### Exercise instructions:
Look through the data below. Collect every line where the word "this" occurs.

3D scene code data

····················

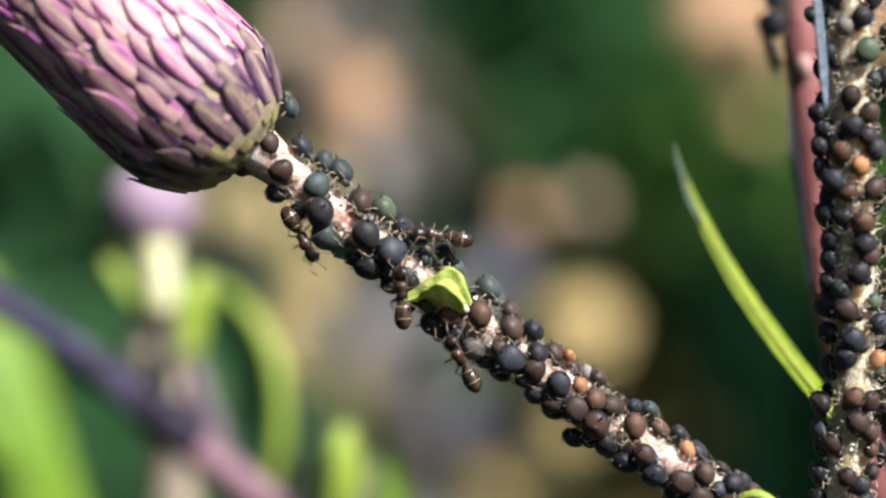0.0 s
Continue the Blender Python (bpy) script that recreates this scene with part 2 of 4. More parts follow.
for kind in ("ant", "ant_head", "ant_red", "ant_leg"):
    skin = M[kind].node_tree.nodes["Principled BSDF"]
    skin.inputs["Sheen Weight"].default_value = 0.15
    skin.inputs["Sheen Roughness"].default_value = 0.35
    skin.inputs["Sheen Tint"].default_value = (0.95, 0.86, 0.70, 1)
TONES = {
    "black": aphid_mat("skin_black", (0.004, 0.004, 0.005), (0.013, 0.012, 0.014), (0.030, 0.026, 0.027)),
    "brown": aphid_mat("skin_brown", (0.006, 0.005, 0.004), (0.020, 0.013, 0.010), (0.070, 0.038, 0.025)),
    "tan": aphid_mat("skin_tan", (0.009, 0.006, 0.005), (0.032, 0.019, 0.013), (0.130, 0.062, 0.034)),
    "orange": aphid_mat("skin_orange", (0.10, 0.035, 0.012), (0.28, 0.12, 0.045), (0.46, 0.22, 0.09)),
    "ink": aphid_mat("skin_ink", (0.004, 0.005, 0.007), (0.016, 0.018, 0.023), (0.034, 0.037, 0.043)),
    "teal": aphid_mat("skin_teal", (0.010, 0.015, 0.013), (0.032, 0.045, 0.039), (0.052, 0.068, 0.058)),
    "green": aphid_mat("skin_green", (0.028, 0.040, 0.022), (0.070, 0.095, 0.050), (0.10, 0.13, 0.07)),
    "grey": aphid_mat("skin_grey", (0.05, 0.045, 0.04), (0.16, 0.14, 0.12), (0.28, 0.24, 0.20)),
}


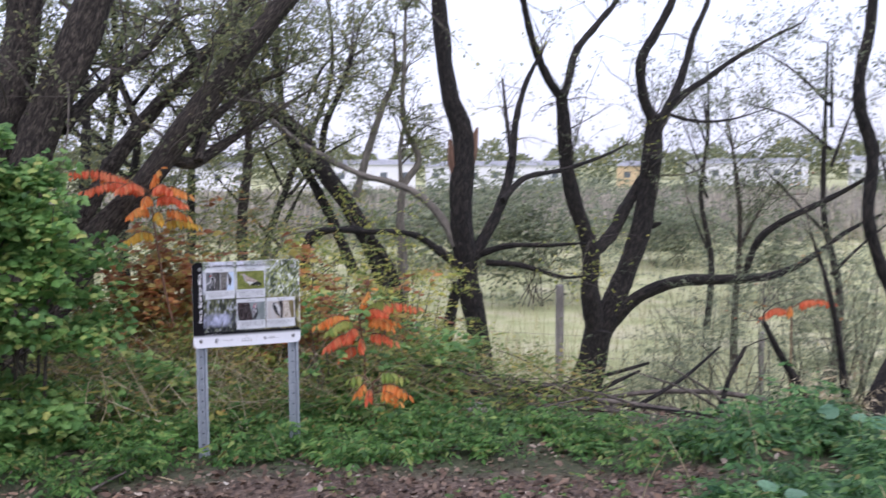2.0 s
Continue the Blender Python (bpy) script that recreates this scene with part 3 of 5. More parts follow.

····················

### Complete response:
Continue the Blender Python (bpy) script that recreates this scene with part 2 of 4. More parts follow.
Continue the Blender Python (bpy) script that recreates this scene with part 3 of 5. More parts follow.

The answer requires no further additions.